Exercise aim:
Your task is to give the listing below back word for word, pictures excluded.

(Rows from a dataset of clips and code)
__________________________________________________
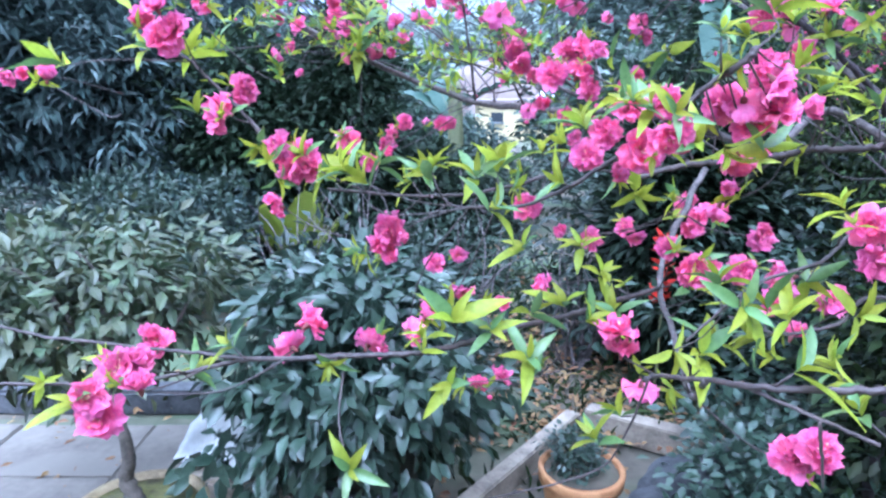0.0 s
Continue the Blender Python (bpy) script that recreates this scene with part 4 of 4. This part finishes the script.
stub_2 = branch(tree_d, "branch", [(0.80, 0.34, 1.09), (0.70, 0.60, 1.32), (0.50, 0.73, 1.48)], 0.009, 0.0042)
cross_twig = branch(tree_d, "branch", [(0.70, 0.60, 1.32), (0.437, 0.587, 1.422), (0.345, 0.558, 1.391), (0.273, 0.533, 1.375), (0.215, 0.521, 1.329)], 0.0024, 0.0012)
low_twig = branch(tree_d, "branch", [(0.186, 0.522, 1.294), (0.175, 0.537, 1.232), (0.147, 0.544, 1.182), (0.043, 0.555, 1.142)], 0.0013, 0.0008)
hanging_twig = branch(tree_d, "branch", [(0.238, 0.359, 1.343), (0.245, 0.363, 1.319), (0.252, 0.366, 1.290)], 0.0013, 0.0009)
upper_twig = branch(tree_d, "branch", [(0.62, 0.45, 1.22), (0.408, 0.529, 1.360), (0.342, 0.515, 1.347), (0.287, 0.504, 1.343), (0.248, 0.517, 1.354)], 0.0024, 0.0011)
for n, (br, count, reach, bloom) in enumerate(((limb_tip, 12, 0.14, 0.04), (low_limb, 18, 0.15, 0.08), (low_limb_base, 5, 0.12, 0.03), (second_stem, 8, 0.2, 0.03), (side_up, 14, 0.14, 0.07))):
    fill(br, count, reach, bloom, 400 + n, 0.24)
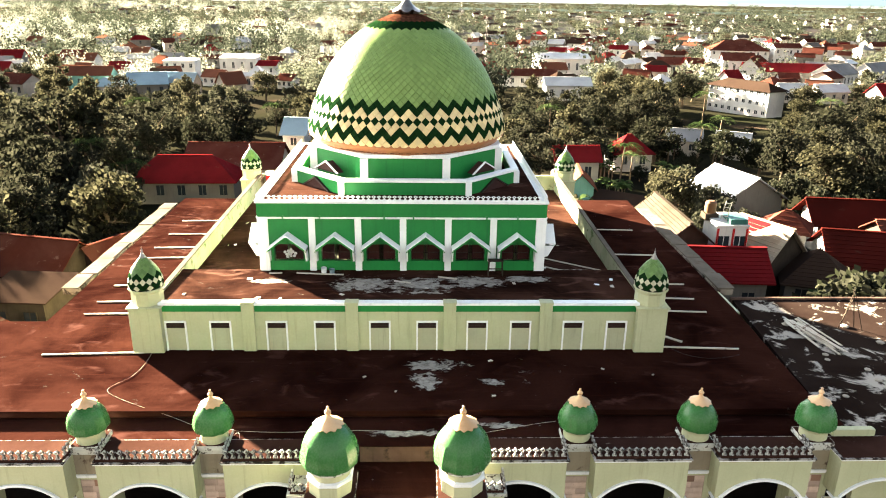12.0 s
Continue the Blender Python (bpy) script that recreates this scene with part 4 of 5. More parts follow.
def lantern_side(m, hoods=True, name="lantern_wall"):
    """One wall of the square storey, in its own axes: outer face at y 0, x along the wall, z from the terrace floor."""
    hw = 7.88
    cols = [-7.62, -4.97, -2.45, 0.02, 2.5, 5.0, 7.62]
    g = Geo().box(-hw, hw, 0.06, 0.3, 1.52, 3.1).box(-hw, hw, 0.06, 0.3, 0, 0.55)
    mids = [(a + b) / 2 for a, b in zip(cols, cols[1:])]
    e = [-hw] + [x for c in mids for x in (c - 0.80, c + 0.80)] + [hw]
    for a, b in zip(e[0::2], e[1::2]):
        g.box(a, b, 0.06, 0.3, 0.55, 1.52)
    wall = part(name, g, GREEN, mosque, "bright green wall with white pilasters")
    wall.matrix_local = m
    for i, c in enumerate(cols):
        w = 0.27 if i in (0, 6) else 0.18
        part("pilaster", Geo().box(c - w, c + w, -0.05, 0.08, 0, 3.06), WHITE, wall, bevel=0.012)
    part("lintel", Geo().box(-hw - 0.02, hw + 0.02, -0.08, 0.2, 3.02, 3.12), WHITE, wall, bevel=0.01)
    part("fascia", Geo().box(-hw, hw, -0.04, 0.3, 3.12, 3.9), GREEN, wall)
    part("ledge", Geo().box(-hw - 0.07, hw + 0.07, -0.12, 0.3, 3.9, 4.02), WHITE, wall, bevel=0.01)
    for c in mids:
        if hoods:
            hood(wall, pose(c, 0.07, 0))
        part("curtain", Geo().box(c - 0.78, c - 0.10, 0.36, 0.40, 0.55, 1.52).box(c + 0.12, c + 0.78, 0.36, 0.40, 0.55, 1.52), CURTAIN, wall)
        part("window_bars", Geo().box(c - 0.8, c + 0.8, 0.2, 0.23, 1.0, 1.03).box(c - 0.015, c + 0.015, 0.2, 0.23, 0.55, 1.52), DARKMETAL, wall)
    for c in (-6.5, -4.5, -1.0, 0.6, 4.6, 6.3):
        part("spout", Geo().box(c - 0.04, c + 0.04, -0.16, 0.05, 3.05, 3.2), GREEN, wall)
    return wall


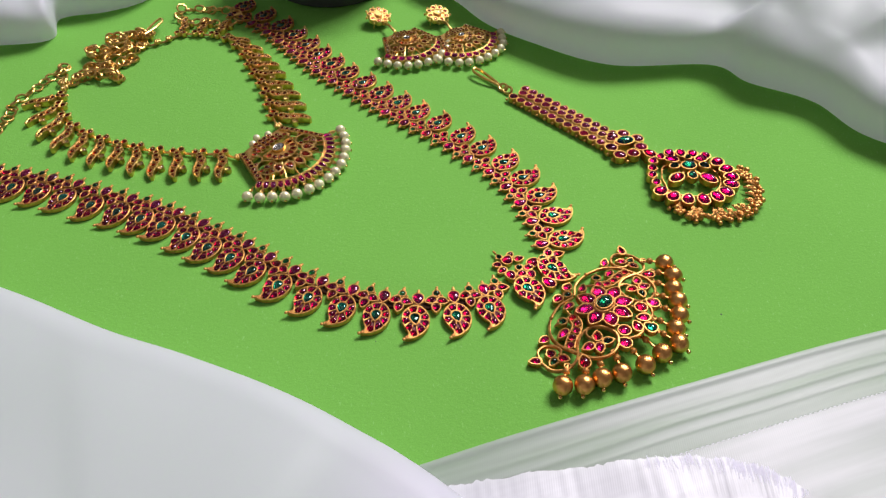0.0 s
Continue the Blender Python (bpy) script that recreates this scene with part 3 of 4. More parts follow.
CLUSTER_MANGOS = [(3.77, 21.42, -144.5, 0), (4.93, 22.62, -131.5, 1)]
for x, y, a, mirror in CLUSTER_MANGOS:
    mango = part("mango_motif", MANGO_SET[1 - mirror], GOLD, haram, at=place(x, y, 0.12, math.radians(a)))
    mango_extras(mango, 1 - mirror)
    part("ruby_foil", MANGO_FOIL[1 - mirror], FOIL, mango)
    part("stone_backing", MANGO_DISCS[1 - mirror], BRIGHT_FOIL, mango)
    part("green_foil", MANGO_GREEN[1 - mirror], GREEN_FOIL, mango)
    part("emerald", MANGO_EYE[1 - mirror], EMERALD, mango)
    for rx, ry in MANGO_RUBIES:
        part("ruby", RUBY_ROUND, RUBY, mango, at=place((1 if mirror else -1) * rx, ry, 0))
for x, y, length, width, a, kind in [(2.97, 23.19, 0.62, 0.52, 70, "r"), (2.51, 22.93, 0.46, 0.36, 190, "r"), (2.72, 22.58, 0.52, 0.40, 225, "r"), (3.09, 22.20, 0.60, 0.48, 290, "r"),
                                     (3.12, 23.57, 0.42, 0.34, 60, "r"), (3.50, 23.33, 0.50, 0.38, 20, "r"), (2.60, 23.42, 0.36, 0.32, 135, "g"), (3.48, 22.74, 0.40, 0.36, 45, "g"),
                                     (3.89, 22.68, 0.50, 0.38, 20, "r"), (3.55, 22.29, 0.50, 0.38, 200, "r"), (3.98, 22.26, 0.52, 0.40, 290, "r"), (4.08, 23.05, 0.66, 0.54, 60, "r"), (4.68, 21.74, 0.74, 0.54, 135, "r")]:
    z = (0.40 if length > 0.58 else 0.33) - (0.15 if y > 22.9 or x < 2.8 else 0.09 if x < 3.5 else 0.0)
    cs, cf = Shape(), Shape()
    inner = set_stone(cs, cf, petal(x, y, length, width, math.radians(a), 0.45), 0.045, 0.05, z)
    if (x, y) == (2.60, 23.42):
        cs.ball((2.44, 23.64, 0.16), 0.07).ball((2.38, 23.72, 0.16), 0.055)
    cup = part("petal_motif", cs, GOLD, haram)
    part("green_foil" if kind == "g" else "ruby_foil", cf, DARK_FOIL if kind == "g" else BRIGHT_FOIL, cup)
    stone("green_stone" if kind == "g" else "ruby", inner, DEEP_GREEN if kind == "g" else RUBY, cup, z - 0.05, 0.14)

# ---- the openwork fan pendant ----
PEND = place(6.68, 20.26, 0, math.radians(-34.67))


def domed(v):
    """The pendant bulges in its middle and leans down towards the cluster."""
    return Vector((v.x, v.y, v.z + max(0.2, 0.63 - 0.03 * (v.x * v.x + v.y * v.y) + (0.2 if v.x < 0 else 0.15) * v.x)))


ps, pf, pg = Shape(), Shape(), Shape()
pendant_gems = []


def gem(a, s, length, width, turn, kind="r", lift=0.0, sharp=0.5, wall=0.064, high=0.16, both=True, fill=0.86):
    """A cup at a below and s beside the pendant's axis, its point turned from the axis, on both halves, with a round stone in it."""
    length, width = length * 1.07, width * 1.08
    for sign in ((1, -1) if both else (1,)):
        way = math.radians(turn) * sign
        line = petal(a, s * sign, length, width, way, sharp) if sharp >= 0 else ellipse(a, s * sign, length / 2, width / 2, way)
        set_stone(ps, pf if kind == "r" else pg, line, wall, -0.20 + lift * 0.7, 0.06 + lift, -0.06 + lift)
        back = 0.06 * length if sharp >= 0 else 0.0      # the stone sits in the round end
        inner = ellipse(a - back * math.cos(way), s * sign - back * math.sin(way), (length / 2 - wall) * (fill if sharp >= 0 else 0.94), (width / 2 - wall) * 0.94, way, 18)
        pendant_gems.append((inner, -0.03 + lift, kind, high))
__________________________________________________
Right answer:
0.0 s
Continue the Blender Python (bpy) script that recreates this scene with part 4 of 4. This part finishes the script.
stub_2 = branch(tree_d, "branch", [(0.80, 0.34, 1.09), (0.70, 0.60, 1.32), (0.50, 0.73, 1.48)], 0.009, 0.0042)
cross_twig = branch(tree_d, "branch", [(0.70, 0.60, 1.32), (0.437, 0.587, 1.422), (0.345, 0.558, 1.391), (0.273, 0.533, 1.375), (0.215, 0.521, 1.329)], 0.0024, 0.0012)
low_twig = branch(tree_d, "branch", [(0.186, 0.522, 1.294), (0.175, 0.537, 1.232), (0.147, 0.544, 1.182), (0.043, 0.555, 1.142)], 0.0013, 0.0008)
hanging_twig = branch(tree_d, "branch", [(0.238, 0.359, 1.343), (0.245, 0.363, 1.319), (0.252, 0.366, 1.290)], 0.0013, 0.0009)
upper_twig = branch(tree_d, "branch", [(0.62, 0.45, 1.22), (0.408, 0.529, 1.360), (0.342, 0.515, 1.347), (0.287, 0.504, 1.343), (0.248, 0.517, 1.354)], 0.0024, 0.0011)
for n, (br, count, reach, bloom) in enumerate(((limb_tip, 12, 0.14, 0.04), (low_limb, 18, 0.15, 0.08), (low_limb_base, 5, 0.12, 0.03), (second_stem, 8, 0.2, 0.03), (side_up, 14, 0.14, 0.07))):
    fill(br, count, reach, bloom, 400 + n, 0.24)
12.0 s
Continue the Blender Python (bpy) script that recreates this scene with part 4 of 5. More parts follow.
def lantern_side(m, hoods=True, name="lantern_wall"):
    """One wall of the square storey, in its own axes: outer face at y 0, x along the wall, z from the terrace floor."""
    hw = 7.88
    cols = [-7.62, -4.97, -2.45, 0.02, 2.5, 5.0, 7.62]
    g = Geo().box(-hw, hw, 0.06, 0.3, 1.52, 3.1).box(-hw, hw, 0.06, 0.3, 0, 0.55)
    mids = [(a + b) / 2 for a, b in zip(cols, cols[1:])]
    e = [-hw] + [x for c in mids for x in (c - 0.80, c + 0.80)] + [hw]
    for a, b in zip(e[0::2], e[1::2]):
        g.box(a, b, 0.06, 0.3, 0.55, 1.52)
    wall = part(name, g, GREEN, mosque, "bright green wall with white pilasters")
    wall.matrix_local = m
    for i, c in enumerate(cols):
        w = 0.27 if i in (0, 6) else 0.18
        part("pilaster", Geo().box(c - w, c + w, -0.05, 0.08, 0, 3.06), WHITE, wall, bevel=0.012)
    part("lintel", Geo().box(-hw - 0.02, hw + 0.02, -0.08, 0.2, 3.02, 3.12), WHITE, wall, bevel=0.01)
    part("fascia", Geo().box(-hw, hw, -0.04, 0.3, 3.12, 3.9), GREEN, wall)
    part("ledge", Geo().box(-hw - 0.07, hw + 0.07, -0.12, 0.3, 3.9, 4.02), WHITE, wall, bevel=0.01)
    for c in mids:
        if hoods:
            hood(wall, pose(c, 0.07, 0))
        part("curtain", Geo().box(c - 0.78, c - 0.10, 0.36, 0.40, 0.55, 1.52).box(c + 0.12, c + 0.78, 0.36, 0.40, 0.55, 1.52), CURTAIN, wall)
        part("window_bars", Geo().box(c - 0.8, c + 0.8, 0.2, 0.23, 1.0, 1.03).box(c - 0.015, c + 0.015, 0.2, 0.23, 0.55, 1.52), DARKMETAL, wall)
    for c in (-6.5, -4.5, -1.0, 0.6, 4.6, 6.3):
        part("spout", Geo().box(c - 0.04, c + 0.04, -0.16, 0.05, 3.05, 3.2), GREEN, wall)
    return wall


0.0 s
Continue the Blender Python (bpy) script that recreates this scene with part 3 of 4. More parts follow.
CLUSTER_MANGOS = [(3.77, 21.42, -144.5, 0), (4.93, 22.62, -131.5, 1)]
for x, y, a, mirror in CLUSTER_MANGOS:
    mango = part("mango_motif", MANGO_SET[1 - mirror], GOLD, haram, at=place(x, y, 0.12, math.radians(a)))
    mango_extras(mango, 1 - mirror)
    part("ruby_foil", MANGO_FOIL[1 - mirror], FOIL, mango)
    part("stone_backing", MANGO_DISCS[1 - mirror], BRIGHT_FOIL, mango)
    part("green_foil", MANGO_GREEN[1 - mirror], GREEN_FOIL, mango)
    part("emerald", MANGO_EYE[1 - mirror], EMERALD, mango)
    for rx, ry in MANGO_RUBIES:
        part("ruby", RUBY_ROUND, RUBY, mango, at=place((1 if mirror else -1) * rx, ry, 0))
for x, y, length, width, a, kind in [(2.97, 23.19, 0.62, 0.52, 70, "r"), (2.51, 22.93, 0.46, 0.36, 190, "r"), (2.72, 22.58, 0.52, 0.40, 225, "r"), (3.09, 22.20, 0.60, 0.48, 290, "r"),
                                     (3.12, 23.57, 0.42, 0.34, 60, "r"), (3.50, 23.33, 0.50, 0.38, 20, "r"), (2.60, 23.42, 0.36, 0.32, 135, "g"), (3.48, 22.74, 0.40, 0.36, 45, "g"),
                                     (3.89, 22.68, 0.50, 0.38, 20, "r"), (3.55, 22.29, 0.50, 0.38, 200, "r"), (3.98, 22.26, 0.52, 0.40, 290, "r"), (4.08, 23.05, 0.66, 0.54, 60, "r"), (4.68, 21.74, 0.74, 0.54, 135, "r")]:
    z = (0.40 if length > 0.58 else 0.33) - (0.15 if y > 22.9 or x < 2.8 else 0.09 if x < 3.5 else 0.0)
    cs, cf = Shape(), Shape()
    inner = set_stone(cs, cf, petal(x, y, length, width, math.radians(a), 0.45), 0.045, 0.05, z)
    if (x, y) == (2.60, 23.42):
        cs.ball((2.44, 23.64, 0.16), 0.07).ball((2.38, 23.72, 0.16), 0.055)
    cup = part("petal_motif", cs, GOLD, haram)
    part("green_foil" if kind == "g" else "ruby_foil", cf, DARK_FOIL if kind == "g" else BRIGHT_FOIL, cup)
    stone("green_stone" if kind == "g" else "ruby", inner, DEEP_GREEN if kind == "g" else RUBY, cup, z - 0.05, 0.14)

# ---- the openwork fan pendant ----
PEND = place(6.68, 20.26, 0, math.radians(-34.67))


def domed(v):
    """The pendant bulges in its middle and leans down towards the cluster."""
    return Vector((v.x, v.y, v.z + max(0.2, 0.63 - 0.03 * (v.x * v.x + v.y * v.y) + (0.2 if v.x < 0 else 0.15) * v.x)))


ps, pf, pg = Shape(), Shape(), Shape()
pendant_gems = []


def gem(a, s, length, width, turn, kind="r", lift=0.0, sharp=0.5, wall=0.064, high=0.16, both=True, fill=0.86):
    """A cup at a below and s beside the pendant's axis, its point turned from the axis, on both halves, with a round stone in it."""
    length, width = length * 1.07, width * 1.08
    for sign in ((1, -1) if both else (1,)):
        way = math.radians(turn) * sign
        line = petal(a, s * sign, length, width, way, sharp) if sharp >= 0 else ellipse(a, s * sign, length / 2, width / 2, way)
        set_stone(ps, pf if kind == "r" else pg, line, wall, -0.20 + lift * 0.7, 0.06 + lift, -0.06 + lift)
        back = 0.06 * length if sharp >= 0 else 0.0      # the stone sits in the round end
        inner = ellipse(a - back * math.cos(way), s * sign - back * math.sin(way), (length / 2 - wall) * (fill if sharp >= 0 else 0.94), (width / 2 - wall) * 0.94, way, 18)
        pendant_gems.append((inner, -0.03 + lift, kind, high))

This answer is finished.